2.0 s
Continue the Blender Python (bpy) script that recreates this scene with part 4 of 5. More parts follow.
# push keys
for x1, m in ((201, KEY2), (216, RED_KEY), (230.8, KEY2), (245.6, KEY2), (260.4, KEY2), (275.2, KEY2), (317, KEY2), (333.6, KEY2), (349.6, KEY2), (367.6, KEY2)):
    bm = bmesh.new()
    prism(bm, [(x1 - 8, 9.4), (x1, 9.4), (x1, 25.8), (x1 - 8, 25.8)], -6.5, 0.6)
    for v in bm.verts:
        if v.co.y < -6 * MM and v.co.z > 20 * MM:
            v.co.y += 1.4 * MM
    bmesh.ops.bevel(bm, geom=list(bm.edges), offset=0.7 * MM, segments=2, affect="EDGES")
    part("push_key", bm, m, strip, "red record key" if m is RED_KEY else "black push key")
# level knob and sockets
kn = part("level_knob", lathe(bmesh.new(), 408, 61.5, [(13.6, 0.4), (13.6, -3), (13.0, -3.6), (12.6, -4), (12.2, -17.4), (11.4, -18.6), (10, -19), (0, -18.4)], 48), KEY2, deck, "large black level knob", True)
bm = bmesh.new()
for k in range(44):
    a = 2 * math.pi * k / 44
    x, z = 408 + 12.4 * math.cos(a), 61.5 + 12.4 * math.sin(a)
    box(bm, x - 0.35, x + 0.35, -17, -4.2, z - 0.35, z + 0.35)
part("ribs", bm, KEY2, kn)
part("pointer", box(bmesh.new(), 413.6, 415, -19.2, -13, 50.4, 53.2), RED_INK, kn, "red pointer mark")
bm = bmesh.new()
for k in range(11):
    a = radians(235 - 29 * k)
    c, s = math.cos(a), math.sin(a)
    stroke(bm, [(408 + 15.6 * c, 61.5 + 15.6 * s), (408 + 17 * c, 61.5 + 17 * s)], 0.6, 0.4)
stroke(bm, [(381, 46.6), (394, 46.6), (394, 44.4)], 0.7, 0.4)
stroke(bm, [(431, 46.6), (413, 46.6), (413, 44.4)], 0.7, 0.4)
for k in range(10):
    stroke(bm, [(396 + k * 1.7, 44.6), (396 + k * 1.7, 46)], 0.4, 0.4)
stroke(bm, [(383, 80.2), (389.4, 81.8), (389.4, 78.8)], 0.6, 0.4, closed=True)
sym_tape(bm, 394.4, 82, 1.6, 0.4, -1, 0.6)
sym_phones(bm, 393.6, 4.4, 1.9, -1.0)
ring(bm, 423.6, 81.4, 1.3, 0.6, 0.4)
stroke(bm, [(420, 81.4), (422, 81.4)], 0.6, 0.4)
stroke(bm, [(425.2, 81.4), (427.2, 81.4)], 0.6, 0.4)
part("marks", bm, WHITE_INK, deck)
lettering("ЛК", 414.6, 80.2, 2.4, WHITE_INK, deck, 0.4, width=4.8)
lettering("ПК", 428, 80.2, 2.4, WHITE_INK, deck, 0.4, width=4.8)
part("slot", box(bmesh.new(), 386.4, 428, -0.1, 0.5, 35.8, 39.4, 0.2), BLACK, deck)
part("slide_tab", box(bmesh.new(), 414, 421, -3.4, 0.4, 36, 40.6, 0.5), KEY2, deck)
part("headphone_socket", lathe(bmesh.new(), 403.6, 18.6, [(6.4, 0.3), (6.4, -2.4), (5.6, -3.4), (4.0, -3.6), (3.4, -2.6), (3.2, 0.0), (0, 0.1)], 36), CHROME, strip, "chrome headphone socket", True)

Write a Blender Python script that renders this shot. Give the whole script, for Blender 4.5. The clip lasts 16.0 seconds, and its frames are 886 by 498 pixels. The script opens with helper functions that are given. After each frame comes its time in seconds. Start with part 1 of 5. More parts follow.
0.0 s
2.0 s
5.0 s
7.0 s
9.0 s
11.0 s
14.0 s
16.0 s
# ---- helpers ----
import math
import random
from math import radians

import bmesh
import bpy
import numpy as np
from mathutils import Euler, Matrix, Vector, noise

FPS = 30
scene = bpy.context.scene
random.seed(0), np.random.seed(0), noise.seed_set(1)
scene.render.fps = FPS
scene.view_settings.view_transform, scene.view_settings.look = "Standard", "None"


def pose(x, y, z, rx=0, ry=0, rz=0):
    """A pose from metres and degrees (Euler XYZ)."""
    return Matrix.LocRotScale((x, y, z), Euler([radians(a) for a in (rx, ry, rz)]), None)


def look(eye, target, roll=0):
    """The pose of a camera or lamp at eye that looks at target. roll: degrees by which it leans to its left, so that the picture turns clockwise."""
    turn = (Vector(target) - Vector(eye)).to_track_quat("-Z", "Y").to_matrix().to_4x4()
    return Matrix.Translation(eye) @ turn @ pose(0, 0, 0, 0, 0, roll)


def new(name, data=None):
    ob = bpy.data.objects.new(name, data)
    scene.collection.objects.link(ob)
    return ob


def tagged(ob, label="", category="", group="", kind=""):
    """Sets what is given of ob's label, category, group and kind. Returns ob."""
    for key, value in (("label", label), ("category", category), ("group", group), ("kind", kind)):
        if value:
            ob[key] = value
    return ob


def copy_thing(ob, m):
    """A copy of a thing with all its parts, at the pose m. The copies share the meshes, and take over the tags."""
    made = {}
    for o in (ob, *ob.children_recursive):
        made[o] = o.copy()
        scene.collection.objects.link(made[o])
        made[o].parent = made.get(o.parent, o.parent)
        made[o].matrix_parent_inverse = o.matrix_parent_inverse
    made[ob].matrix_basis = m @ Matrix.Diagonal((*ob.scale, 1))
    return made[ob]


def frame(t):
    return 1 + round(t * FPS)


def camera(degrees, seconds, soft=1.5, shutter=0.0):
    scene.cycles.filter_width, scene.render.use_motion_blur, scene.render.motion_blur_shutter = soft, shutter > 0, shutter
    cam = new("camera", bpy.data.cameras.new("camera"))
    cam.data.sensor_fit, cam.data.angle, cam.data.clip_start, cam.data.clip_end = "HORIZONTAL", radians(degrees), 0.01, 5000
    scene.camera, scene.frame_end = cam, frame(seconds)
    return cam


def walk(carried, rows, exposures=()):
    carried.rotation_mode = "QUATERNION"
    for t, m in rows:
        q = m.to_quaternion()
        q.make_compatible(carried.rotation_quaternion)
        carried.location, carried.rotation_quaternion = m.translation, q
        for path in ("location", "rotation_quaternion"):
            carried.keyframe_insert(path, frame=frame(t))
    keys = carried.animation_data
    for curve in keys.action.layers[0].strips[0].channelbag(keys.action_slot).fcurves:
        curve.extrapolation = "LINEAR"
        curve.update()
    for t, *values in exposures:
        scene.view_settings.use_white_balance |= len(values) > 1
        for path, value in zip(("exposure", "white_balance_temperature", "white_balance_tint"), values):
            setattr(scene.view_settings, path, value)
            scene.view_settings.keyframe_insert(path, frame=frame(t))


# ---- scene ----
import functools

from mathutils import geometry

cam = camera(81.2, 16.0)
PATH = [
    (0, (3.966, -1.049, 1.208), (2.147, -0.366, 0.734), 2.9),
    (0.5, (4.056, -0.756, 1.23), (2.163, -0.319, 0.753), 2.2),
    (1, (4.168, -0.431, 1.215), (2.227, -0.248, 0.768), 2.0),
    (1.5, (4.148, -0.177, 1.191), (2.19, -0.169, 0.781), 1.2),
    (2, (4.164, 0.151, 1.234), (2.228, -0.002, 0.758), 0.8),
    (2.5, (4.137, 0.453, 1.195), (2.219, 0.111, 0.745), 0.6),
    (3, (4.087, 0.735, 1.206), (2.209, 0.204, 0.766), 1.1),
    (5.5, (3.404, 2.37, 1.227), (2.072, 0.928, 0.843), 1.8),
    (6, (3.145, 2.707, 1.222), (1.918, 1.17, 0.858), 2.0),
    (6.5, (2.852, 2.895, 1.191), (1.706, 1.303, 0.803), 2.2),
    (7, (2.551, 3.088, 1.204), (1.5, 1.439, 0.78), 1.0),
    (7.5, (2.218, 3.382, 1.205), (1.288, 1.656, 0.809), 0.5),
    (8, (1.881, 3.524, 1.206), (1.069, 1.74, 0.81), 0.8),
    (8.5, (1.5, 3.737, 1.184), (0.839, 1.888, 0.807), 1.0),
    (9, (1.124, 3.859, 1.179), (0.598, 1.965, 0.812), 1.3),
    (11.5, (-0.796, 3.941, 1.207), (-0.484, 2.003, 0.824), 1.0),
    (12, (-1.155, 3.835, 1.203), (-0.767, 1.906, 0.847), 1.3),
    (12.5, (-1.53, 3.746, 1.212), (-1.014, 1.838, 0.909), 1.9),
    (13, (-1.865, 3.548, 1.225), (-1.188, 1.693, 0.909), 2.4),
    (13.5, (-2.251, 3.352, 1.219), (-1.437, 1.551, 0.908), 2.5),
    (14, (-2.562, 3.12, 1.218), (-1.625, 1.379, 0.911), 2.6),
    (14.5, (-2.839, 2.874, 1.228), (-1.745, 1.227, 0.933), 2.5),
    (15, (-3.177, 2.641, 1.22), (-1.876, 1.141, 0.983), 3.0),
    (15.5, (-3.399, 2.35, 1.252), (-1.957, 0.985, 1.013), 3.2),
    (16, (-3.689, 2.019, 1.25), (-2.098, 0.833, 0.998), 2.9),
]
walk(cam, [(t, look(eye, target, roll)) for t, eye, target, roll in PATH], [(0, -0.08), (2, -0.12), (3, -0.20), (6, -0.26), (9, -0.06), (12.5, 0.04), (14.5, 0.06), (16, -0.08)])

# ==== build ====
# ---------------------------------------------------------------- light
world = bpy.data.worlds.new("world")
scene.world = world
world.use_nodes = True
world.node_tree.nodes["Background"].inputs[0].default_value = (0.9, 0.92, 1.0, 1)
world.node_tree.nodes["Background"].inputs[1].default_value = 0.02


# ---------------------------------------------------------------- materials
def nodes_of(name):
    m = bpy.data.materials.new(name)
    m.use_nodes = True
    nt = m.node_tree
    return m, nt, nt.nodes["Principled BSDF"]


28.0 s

==================================================

SET TASK - The line containing "from math import radians" opens the part, and the line containing "turn = (Vector(target)" closes it. Output that part exactly, with both, and only that.

CORRECT RESULT -
from math import radians

import bmesh
import bpy
import numpy as np
from mathutils import Euler, Matrix, Vector, noise

FPS = 30
scene = bpy.context.scene
random.seed(0), np.random.seed(0), noise.seed_set(1)
scene.render.fps = FPS
scene.view_settings.view_transform, scene.view_settings.look = "Standard", "None"


def pose(x, y, z, rx=0, ry=0, rz=0):
    """A pose from metres and degrees (Euler XYZ)."""
    return Matrix.LocRotScale((x, y, z), Euler([radians(a) for a in (rx, ry, rz)]), None)


def look(eye, target, roll=0):
    """The pose of a camera or lamp at eye that looks at target. roll: degrees by which it leans to its left, so that the picture turns clockwise."""
    turn = (Vector(target) - Vector(eye)).to_track_quat("-Z", "Y").to_matrix().to_4x4()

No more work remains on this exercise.